**Stated problem**: Return all of the data exactly as written, without the pictures.

-- Dataset excerpt start --

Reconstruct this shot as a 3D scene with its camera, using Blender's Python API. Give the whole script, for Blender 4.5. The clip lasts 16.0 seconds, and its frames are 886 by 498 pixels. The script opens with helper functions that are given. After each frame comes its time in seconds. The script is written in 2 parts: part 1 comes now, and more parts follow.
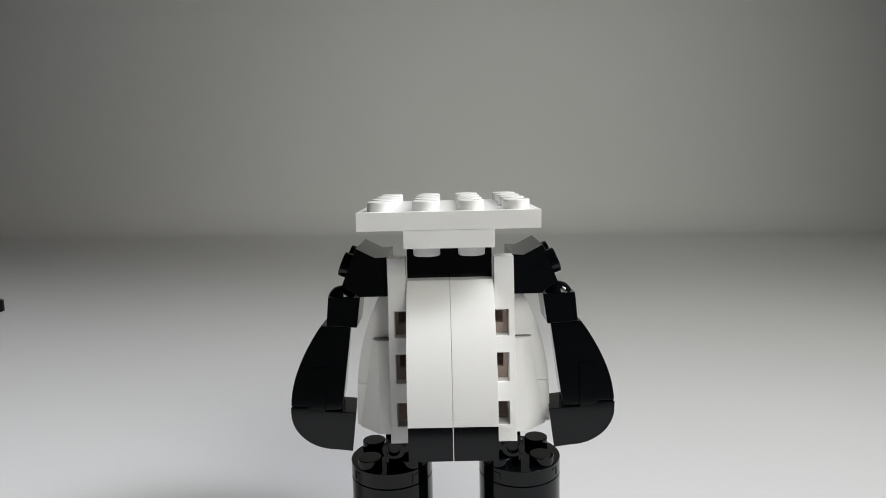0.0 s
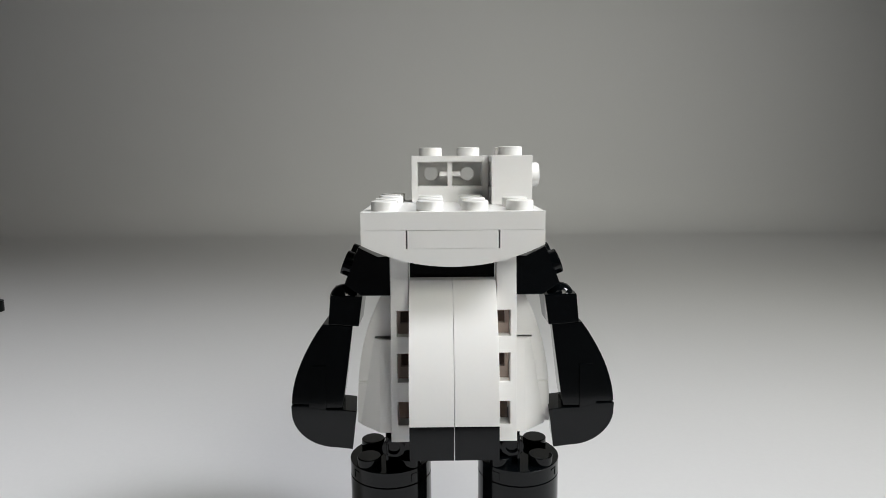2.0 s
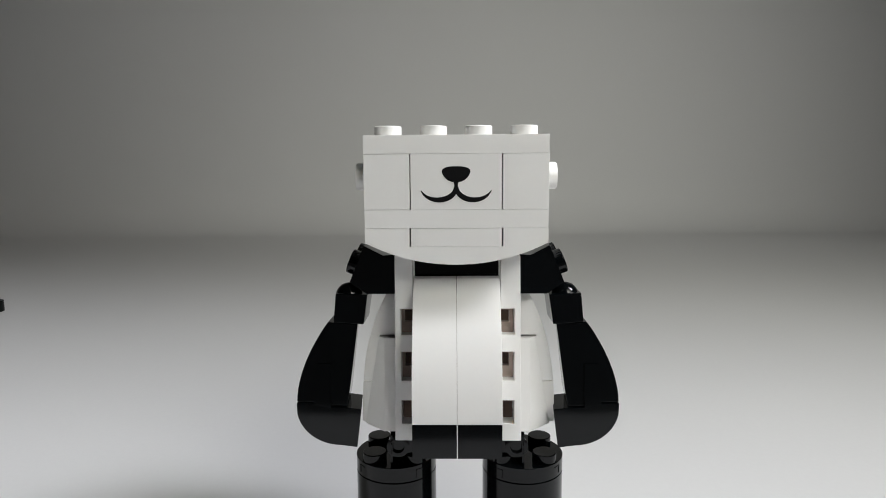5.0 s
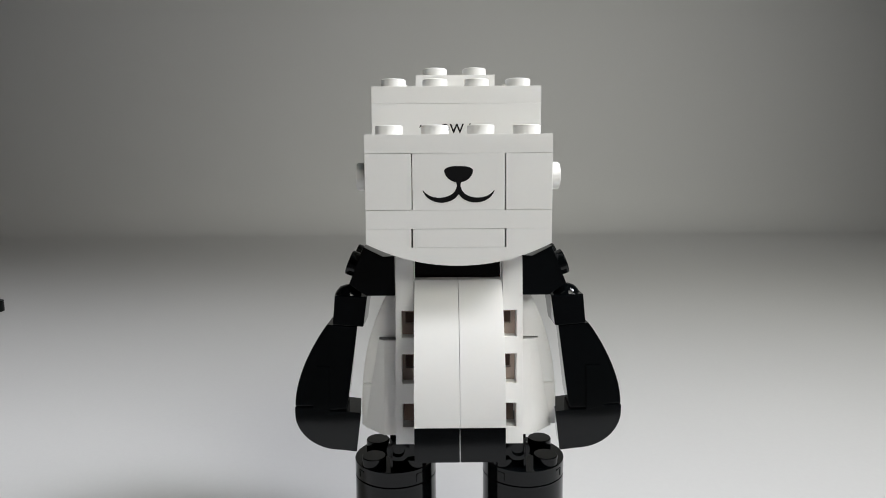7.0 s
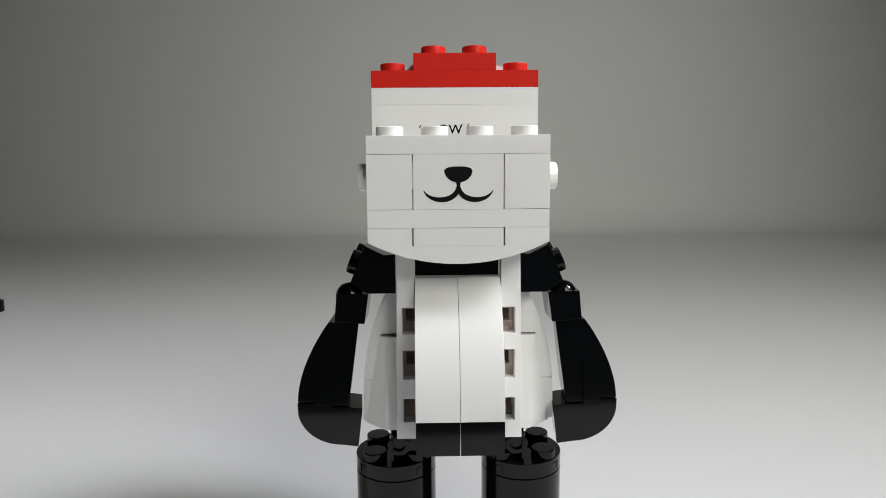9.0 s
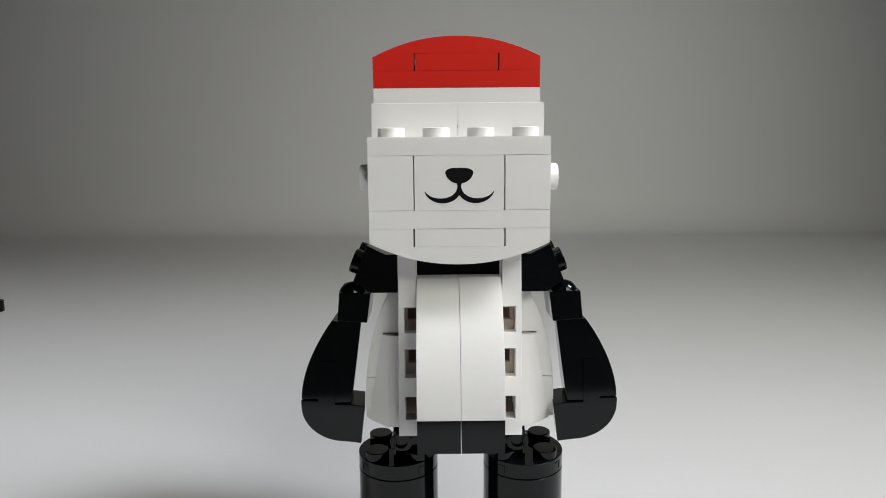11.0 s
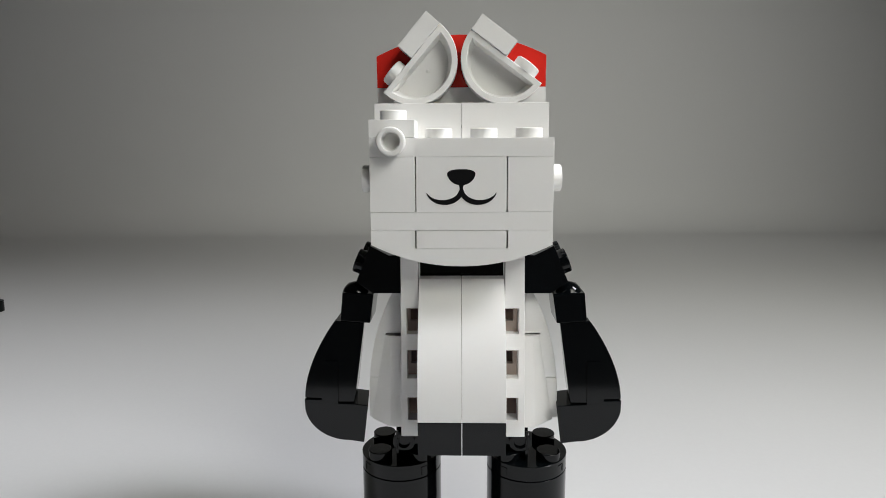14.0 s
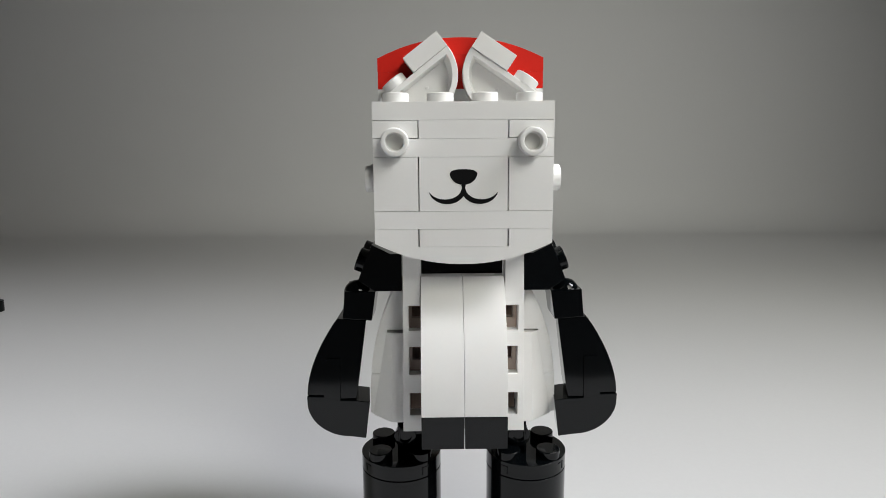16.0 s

-- Dataset excerpt end --

**Task solution**:
Reconstruct this shot as a 3D scene with its camera, using Blender's Python API. Give the whole script, for Blender 4.5. The clip lasts 16.0 seconds, and its frames are 886 by 498 pixels. The script opens with helper functions that are given. After each frame comes its time in seconds. The script is written in 2 parts: part 1 comes now, and more parts follow.
0.0 s
2.0 s
5.0 s
7.0 s
9.0 s
11.0 s
14.0 s
16.0 s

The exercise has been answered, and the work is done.